Souffrance, 'voluntariness' and waiting: Everyday experiences of voluntary returns from Morocco  
Sabina Barone (University College London)

Paper short abstract:

This paper explores conflicting emotional standpoints, diverging time-frames and social positionings at play in irregular Sub-Saharan migrants' decisions to return that surround IOM's voluntary return programme from Morocco. It is based on six months (and ongoing) ethnographic fieldwork in Morocco.

Paper long abstract:

This paper discusses the findings of ongoing research on Sub-Saharan voluntary return migration from Morocco. Migrants' deportability has increased over the years in this country, so has their option for voluntary return. In 2018 Morocco had the eighth highest number of IOM's assisted voluntary returns (AVR), all towards West-Central Africa (IOM 2019 statistics).
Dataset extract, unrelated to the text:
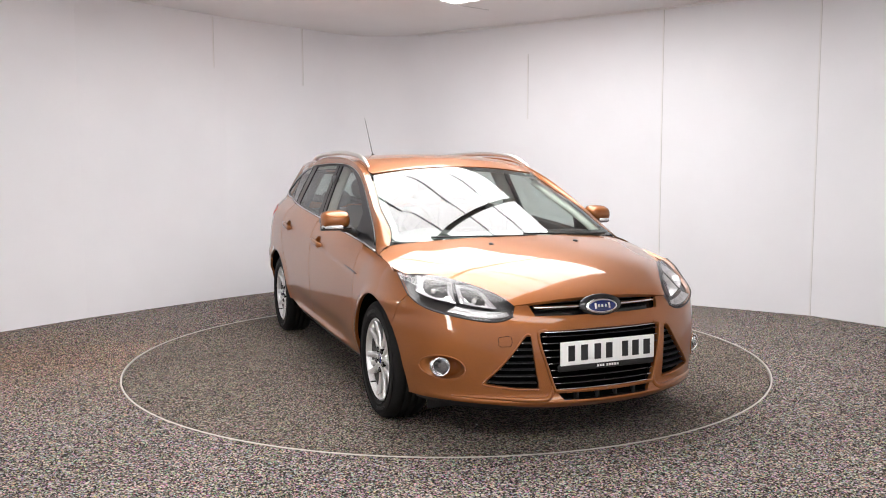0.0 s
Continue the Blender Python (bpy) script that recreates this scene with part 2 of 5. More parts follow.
def build_softbox(x, y, aim, z, w, h):
    """A small softbox on a stand, seen only as a reflection in the paintwork."""
    base = new("softbox")
    base.location = (x, y, 0)
    base.rotation_euler = (0, 0, aim)
    tagged(base, "white studio softbox on a black three-legged stand", "studio light", "softboxes beside the turntable")
    part("diffuser", box_bm((-w / 2, -0.012, z - h / 2), (w / 2, 0.0, z + h / 2), 0.004), SOFT_SHEET, base)
    bm = bmesh.new()
    e = 0.02
    a = [bm.verts.new(v) for v in ((-w / 2 - e, -0.014, z - h / 2 - e), (w / 2 + e, -0.014, z - h / 2 - e), (w / 2 + e, -0.014, z + h / 2 + e), (-w / 2 - e, -0.014, z + h / 2 + e))]
    b = [bm.verts.new(v) for v in ((-0.06, -0.24, z - 0.06), (0.06, -0.24, z - 0.06), (0.06, -0.24, z + 0.06), (-0.06, -0.24, z + 0.06))]
    for i in range(4):
        bm.faces.new((a[i], a[(i + 1) % 4], b[(i + 1) % 4], b[i]))
    bm.faces.new(b)
    bmesh.ops.recalc_face_normals(bm, faces=bm.faces)
    part("hood", bm, DARK_FRAME, base, smooth=False)
    part("pole", box_bm((-0.012, -0.27, 0.25), (0.012, -0.245, z + 0.02), 0.004), DARK_FRAME, base)
    for i in range(3):
        leg = part("leg", box_bm((-0.009, 0, -0.009), (0.009, 0.5, 0.009), 0.003), DARK_FRAME, base)
        leg.matrix_basis = Matrix.Translation((0, -0.257, 0.31)) @ Matrix.Rotation(radians(120 * i), 4, "Z") @ Matrix.Rotation(radians(-37), 4, "X")


build_room()
build_softbox(-2.95, -5.0, radians(-34), 1.08, 0.34, 0.70)
build_softbox(-3.35, -1.25, radians(-75), 1.0, 0.22, 0.44)
build_strip_light(-4.285, -5.1)
for px in (-2.22, -0.74, 0.74, 2.22):
    build_fill_panel(px, -5.2)
turntable = build_turntable()
build_ceiling_light()


# ---------- car paint, glass, trim ----------
def paint_material():
    m = material("copper_paint", (0.32, 0.108, 0.026), 0.43, 0.55, Specular_IOR_Level=0.2, Coat_Weight=0.95, Coat_Roughness=0.028, Coat_IOR=1.52)
    c = coords(m)
    n = node(m, "ShaderNodeTexNoise", Scale=900.0, Detail=1.0)
    link(m, c, n.inputs["Vector"])
    r = ramp(m, n.outputs["Fac"], [(0.35, (0.252, 0.084, 0.0195)), (0.65, (0.352, 0.120, 0.0300))])
    link(m, r.outputs["Color"], shader(m).inputs["Base Color"])
    peel = node(m, "ShaderNodeTexNoise", Scale=38.0, Detail=2.0)
    link(m, c, peel.inputs["Vector"])
    b = node(m, "ShaderNodeBump", Strength=0.03, Distance=0.002)
    link(m, peel.outputs["Fac"], b.inputs["Height"])
    link(m, b.outputs["Normal"], shader(m).inputs["Coat Normal"])
    return m


def glass_material(name, tint, base_gloss=0.08, rise=0.86):
    m = bpy.data.materials.new(name)
    m.use_nodes = True
    t = m.node_tree
    t.nodes.remove(t.nodes["Principled BSDF"])
    clear = t.nodes.new("ShaderNodeBsdfTransparent")
    clear.inputs["Color"].default_value = (*tint, 1)
    gloss = t.nodes.new("ShaderNodeBsdfGlossy")
    gloss.inputs["Roughness"].default_value = 0.0
    facing_ = t.nodes.new("ShaderNodeLayerWeight")
    facing_.inputs["Blend"].default_value = 0.5
    power = t.nodes.new("ShaderNodeMath")
    power.operation = "POWER"
    power.inputs[1].default_value = 4.2
    t.links.new(facing_.outputs["Facing"], power.inputs[0])
    fres = t.nodes.new("ShaderNodeMath")
    fres.operation = "MULTIPLY_ADD"
    fres.inputs[1].default_value, fres.inputs[2].default_value = rise, base_gloss
    t.links.new(power.outputs[0], fres.inputs[0])
    mix = t.nodes.new("ShaderNodeMixShader")
    t.links.new(fres.outputs[0], mix.inputs[0])
    t.links.new(clear.outputs[0], mix.inputs[1])
    t.links.new(gloss.outputs[0], mix.inputs[2])
    t.links.new(mix.outputs[0], t.nodes["Material Output"].inputs["Surface"])
    return m


def grained(name, colour, rough, scale=300.0, depth=0.15, **more):
    m = material(name, colour, rough, **more)
    c = coords(m)
    n = node(m, "ShaderNodeTexNoise", Scale=scale, Detail=3.0)
    link(m, c, n.inputs["Vector"])
    r = ramp(m, n.outputs["Fac"], [(0.3, tuple(x * 0.75 for x in colour)), (0.7, tuple(min(1, x * 1.2) for x in colour))])
    link(m, r.outputs["Color"], shader(m).inputs["Base Color"])
    b = node(m, "ShaderNodeBump", Strength=depth, Distance=0.002)
    link(m, n.outputs["Fac"], b.inputs["Height"])
    link(m, b.outputs["Normal"], shader(m).inputs["Normal"])
    return m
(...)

Migrants interviewed frame their decision to return within the perspective of "souffrance" (suffering) which embraces their overall migratory trajectory, marked by hardship due to their irregular condition. Their long-term existential standpoint, emotionally charged, is at odds with the here-and-now managerial logic of AVR, focused on a formal assessment of voluntariness and immediate basic assistance. Long resisted as a failure, once embraced, the return can prove elusive to migrants. To returnees' dismay, registration to AVR falls into more or less lengthy waiting lists depending on budgetary constraints and donors' calendars. The absence of regular follow-ups between migrants and AVR implementers limits returnees' understanding of the programme and may alienate them from the return process. Waiting is experienced with frustration or powerlessness. In turn, returnees' urgent demand to return is interpreted by some AVR implementers as proof of the programme's pertinence.

Tired of waiting or reluctant to comply with AVR procedure, some migrants resort to alternative arrangements to return irregularly, worsening their precarious conditions. Others opt for tactical uses of AVR to advance their migratory project. I argue that embracing the affective economy of return may provide a more holistic and timely engagement with returnees.